* _Aim of the exercise_: Show every line where "category" occurs.
********
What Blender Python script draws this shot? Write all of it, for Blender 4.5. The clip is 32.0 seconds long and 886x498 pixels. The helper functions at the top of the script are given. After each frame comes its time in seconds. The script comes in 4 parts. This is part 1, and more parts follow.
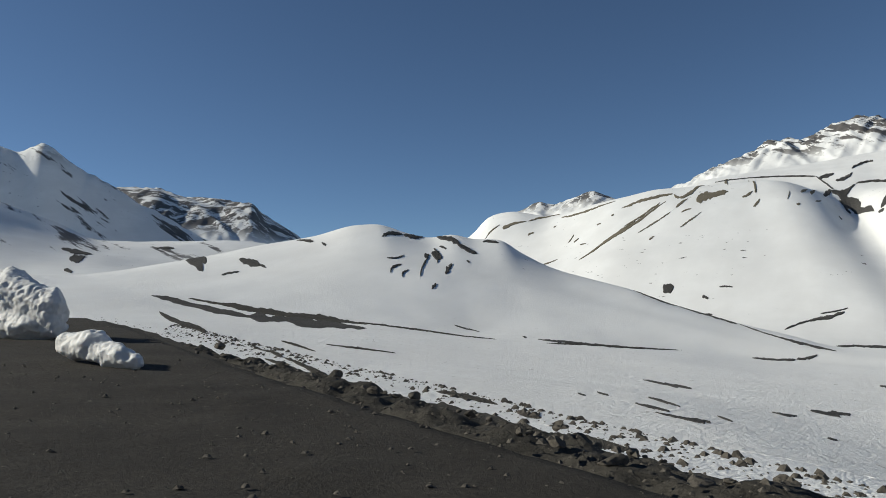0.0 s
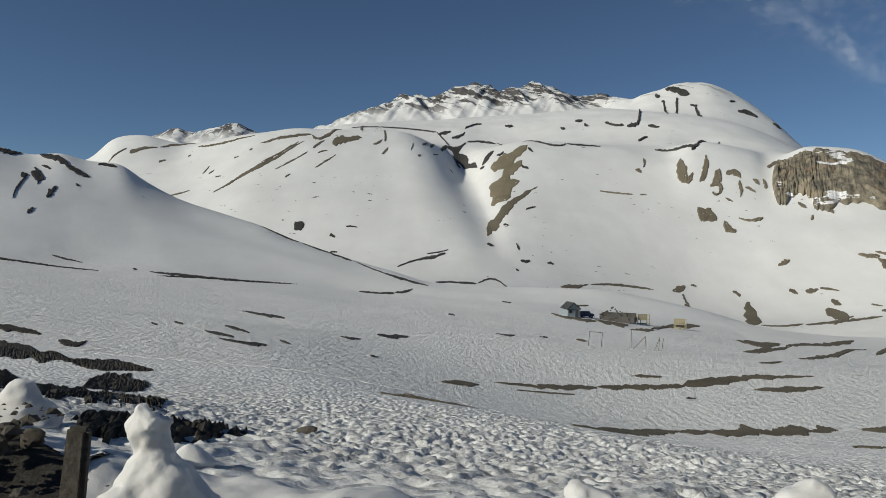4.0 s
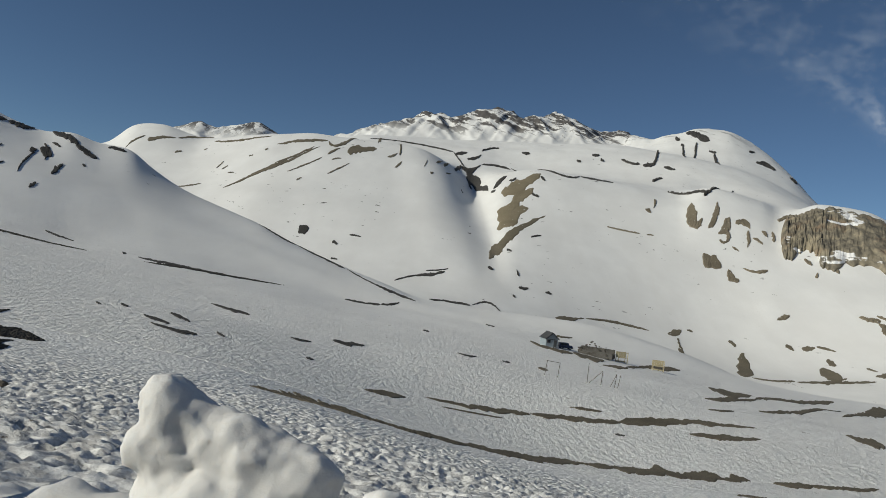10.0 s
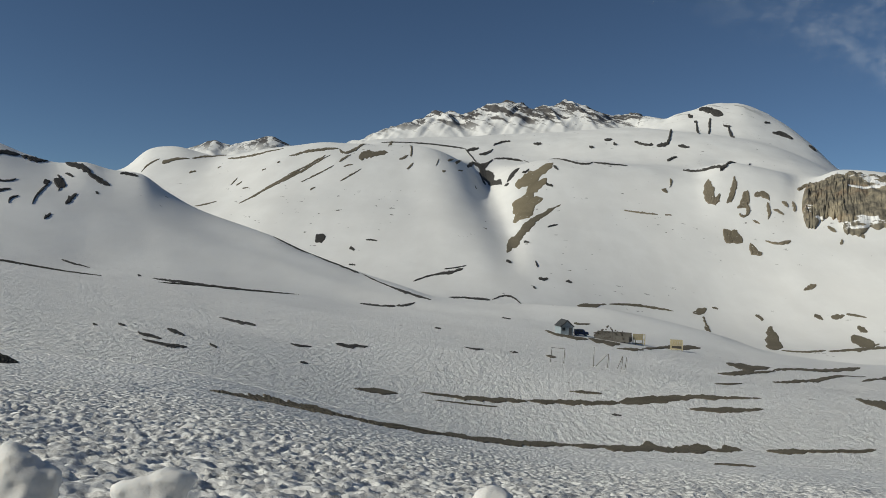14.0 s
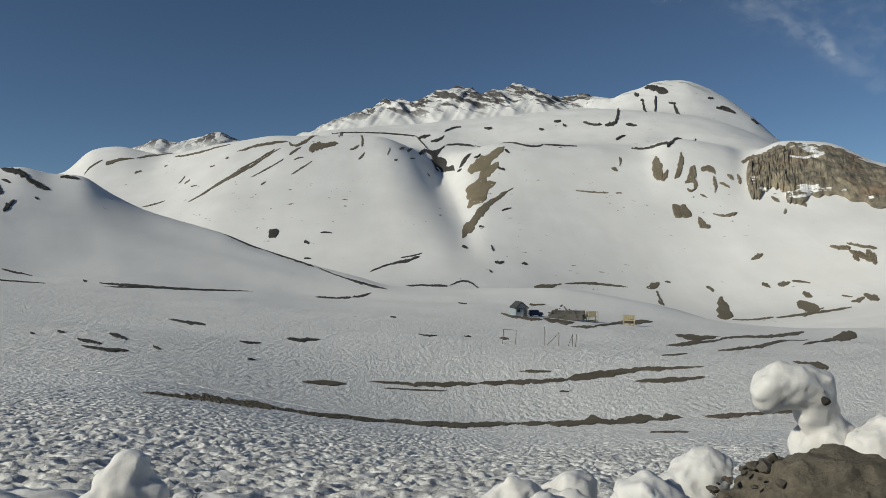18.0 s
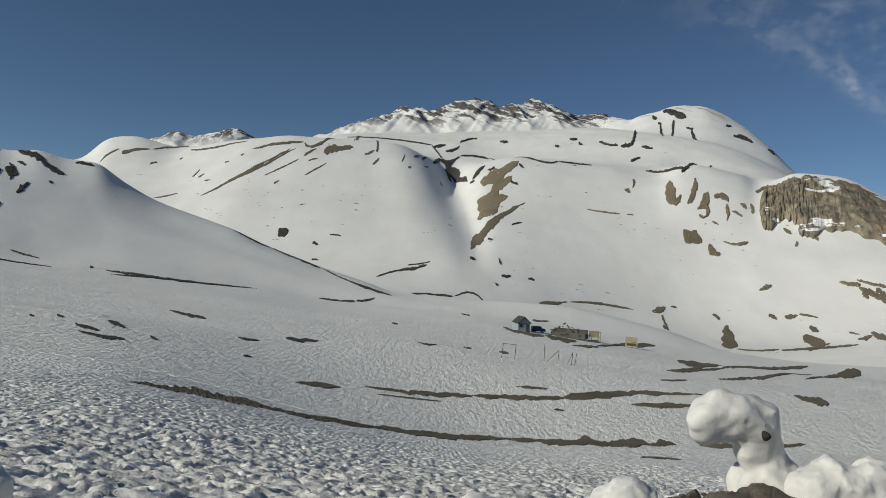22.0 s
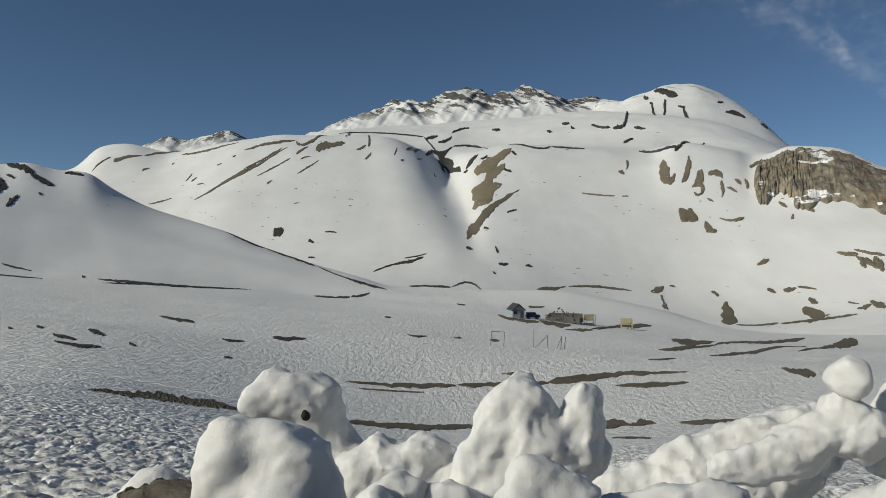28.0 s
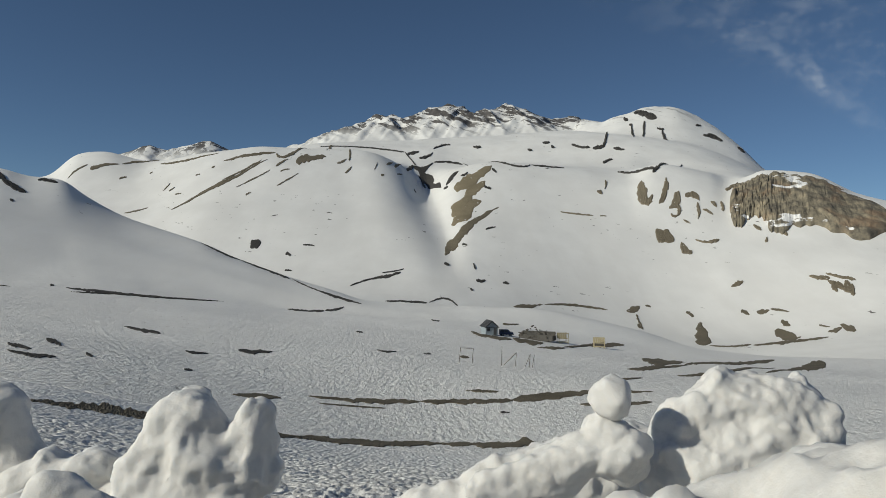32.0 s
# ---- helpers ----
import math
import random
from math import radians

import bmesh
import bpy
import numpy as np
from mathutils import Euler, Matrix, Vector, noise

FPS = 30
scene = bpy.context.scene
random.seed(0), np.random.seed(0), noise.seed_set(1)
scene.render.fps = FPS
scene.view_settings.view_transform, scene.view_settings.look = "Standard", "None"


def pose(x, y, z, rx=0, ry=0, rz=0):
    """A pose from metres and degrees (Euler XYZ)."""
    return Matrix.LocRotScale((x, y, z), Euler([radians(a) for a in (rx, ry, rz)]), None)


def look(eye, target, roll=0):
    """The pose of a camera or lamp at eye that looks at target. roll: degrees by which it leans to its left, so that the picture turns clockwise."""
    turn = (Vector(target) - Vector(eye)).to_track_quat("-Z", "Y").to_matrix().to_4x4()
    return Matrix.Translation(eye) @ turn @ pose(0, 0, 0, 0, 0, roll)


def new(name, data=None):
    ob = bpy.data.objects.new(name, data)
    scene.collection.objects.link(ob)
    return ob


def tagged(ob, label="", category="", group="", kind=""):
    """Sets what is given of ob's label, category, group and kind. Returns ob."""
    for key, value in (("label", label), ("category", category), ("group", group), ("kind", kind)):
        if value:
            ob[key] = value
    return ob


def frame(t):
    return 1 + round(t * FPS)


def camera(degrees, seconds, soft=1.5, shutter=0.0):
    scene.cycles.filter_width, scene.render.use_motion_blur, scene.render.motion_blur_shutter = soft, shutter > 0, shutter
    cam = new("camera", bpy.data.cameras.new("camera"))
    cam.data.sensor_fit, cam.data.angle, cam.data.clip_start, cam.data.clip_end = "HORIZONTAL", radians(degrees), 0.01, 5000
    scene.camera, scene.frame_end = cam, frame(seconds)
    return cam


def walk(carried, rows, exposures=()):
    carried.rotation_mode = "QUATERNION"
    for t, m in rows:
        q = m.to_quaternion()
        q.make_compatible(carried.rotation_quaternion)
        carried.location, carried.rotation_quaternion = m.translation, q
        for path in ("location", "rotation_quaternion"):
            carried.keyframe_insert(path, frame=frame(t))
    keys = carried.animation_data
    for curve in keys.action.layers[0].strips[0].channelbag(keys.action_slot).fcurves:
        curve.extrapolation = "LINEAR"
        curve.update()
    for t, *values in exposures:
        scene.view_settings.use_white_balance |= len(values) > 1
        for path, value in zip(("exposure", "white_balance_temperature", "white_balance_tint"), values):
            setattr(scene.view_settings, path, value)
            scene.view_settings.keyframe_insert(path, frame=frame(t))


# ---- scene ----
cam = camera(64.0, 32.0, soft=0.6)
PATH = [
    (0.0, pose(-14.809, 0.797, 2.460, 94.89, 1.20, 28.60)),
    (0.5, pose(-13.822, 0.794, 2.420, 93.88, 0.67, 24.90)),
    (1.0, pose(-12.862, 0.768, 2.351, 93.32, 1.80, 20.95)),
    (1.5, pose(-11.824, 0.695, 2.263, 93.20, 4.85, 20.28)),
    (2.0, pose(-10.747, 0.584, 2.170, 92.25, 6.80, 19.40)),
    (2.5, pose(-9.860, 0.475, 2.088, 92.00, 7.25, 19.42)),
    (3.0, pose(-9.142, 0.409, 2.035, 92.48, 9.28, 17.93)),
    (3.5, pose(-9.032, 0.390, 2.010, 89.20, 1.20, 8.20)),
    (4.0, pose(-8.724, 0.387, 1.992, 89.62, -0.80, 0.11)),
    (4.5, pose(-8.390, 0.377, 1.976, 90.23, -0.87, -1.70)),
    (6.5, pose(-5.528, -0.039, 1.964, 90.12, -1.16, -0.19)),
    (7.0, pose(-5.209, -0.004, 1.954, 90.29, -1.49, -0.37)),
    (7.5, pose(-4.874, 0.051, 1.943, 90.82, -4.91, -0.47)),
    (8.0, pose(-4.514, 0.102, 1.933, 90.95, -5.83, -0.37)),
    (8.5, pose(-4.125, 0.117, 1.920, 91.15, -5.22, -0.75)),
    (9.0, pose(-3.652, 0.084, 1.896, 91.24, -4.97, -0.24)),
    (9.5, pose(-3.164, 0.033, 1.864, 91.10, -5.15, 0.04)),
    (10.0, pose(-2.669, 0.004, 1.831, 91.13, -6.89, 0.85)),
    (10.5, pose(-2.167, 0.004, 1.802, 91.07, -6.73, 1.32)),
    (11.0, pose(-1.587, 0.003, 1.780, 91.50, -6.00, 1.48)),
    (11.5, pose(-1.040, -0.028, 1.763, 91.37, -5.80, 1.88)),
    (12.0, pose(-0.450, -0.073, 1.751, 90.89, -5.27, 2.50)),
    (12.5, pose(0.079, -0.109, 1.738, 90.29, -4.09, 2.68)),
    (13.0, pose(0.589, -0.134, 1.724, 90.96, -3.35, 3.02)),
    (13.5, pose(0.886, -0.151, 1.712, 90.92, -2.10, 2.63)),
    (15.5, pose(2.024, -0.737, 1.748, 90.62, -3.05, 3.10)),
    (16.0, pose(2.217, -0.730, 1.736, 88.36, -0.32, -3.59)),
    (16.5, pose(2.347, -0.692, 1.719, 88.80, -0.49, -2.71)),
    (17.0, pose(2.441, -0.634, 1.704, 88.83, 0.31, -2.06)),
    (17.5, pose(2.525, -0.576, 1.693, 89.77, -2.10, -1.06)),
    (18.0, pose(2.619, -0.528, 1.684, 89.91, 0.77, -0.65)),
    (18.5, pose(2.670, -0.492, 1.674, 90.48, -1.09, -0.43)),
    (19.0, pose(2.694, -0.474, 1.668, 89.78, 2.77, -0.36)),
    (19.5, pose(2.682, -0.467, 1.664, 90.40, -0.53, -0.17)),
    (20.0, pose(2.713, -0.449, 1.659, 90.45, -0.62, -0.20)),
    (20.5, pose(2.757, -0.407, 1.649, 90.42, -0.93, -0.04)),
    (21.0, pose(2.822, -0.354, 1.638, 90.33, -1.70, -0.08)),
    (21.5, pose(2.924, -0.295, 1.630, 90.65, -2.64, -0.07)),
    (22.0, pose(3.094, -0.221, 1.621, 90.70, -3.00, 0.02)),
    (22.5, pose(3.315, -0.127, 1.607, 90.58, -2.51, 0.10)),
    (23.0, pose(3.658, -0.033, 1.592, 90.87, -2.69, 0.29)),
    (23.5, pose(4.026, 0.029, 1.587, 90.83, -1.04, 0.30)),
    (24.0, pose(4.422, 0.044, 1.591, 90.44, -0.47, 0.42)),
    (24.5, pose(4.813, 0.031, 1.595, 89.98, 0.82, 0.51)),
    (25.0, pose(5.194, 0.033, 1.596, 90.18, 1.31, 0.64)),
    (25.5, pose(5.386, 0.057, 1.594, 90.44, 1.02, 0.89)),
    (27.5, pose(5.402, 0.024, 1.592, 91.12, -1.13, 1.24)),
    (28.0, pose(5.400, 0.021, 1.594, 90.00, 0.00, 0.00)),
    (28.5, pose(5.403, 0.027, 1.592, 90.35, -0.58, -0.04)),
    (29.0, pose(5.418, 0.039, 1.590, 90.74, -1.45, 0.02)),
    (29.5, pose(5.472, 0.053, 1.589, 91.04, -1.34, -0.01)),
    (30.0, pose(5.581, 0.068, 1.590, 91.08, -1.98, -0.09)),
    (30.5, pose(5.731, 0.082, 1.591, 91.11, -1.68, -0.34)),
    (31.0, pose(5.997, 0.095, 1.591, 91.07, -1.47, -0.68)),
    (31.5, pose(6.335, 0.100, 1.588, 91.06, -1.88, -1.01)),
    (32.0, pose(6.765, 0.096, 1.583, 91.29, -1.17, -1.63)),
]
walk(cam, PATH, exposures=((0.0, 0.47, 6750, 4), (1.0, 0.25, 6750, 4), (2.0, 0.24, 6750, 4), (3.0, 0.18, 6750, 4), (4.0, 0.06, 6800, 4), (6.5, 0.03, 6850, 3.5), (32.0, 0.01, 6850, 3.5)))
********
* _Correct result_:
def tagged(ob, label="", category="", group="", kind=""):
    """Sets what is given of ob's label, category, group and kind. Returns ob."""
    for key, value in (("label", label), ("category", category), ("group", group), ("kind", kind)):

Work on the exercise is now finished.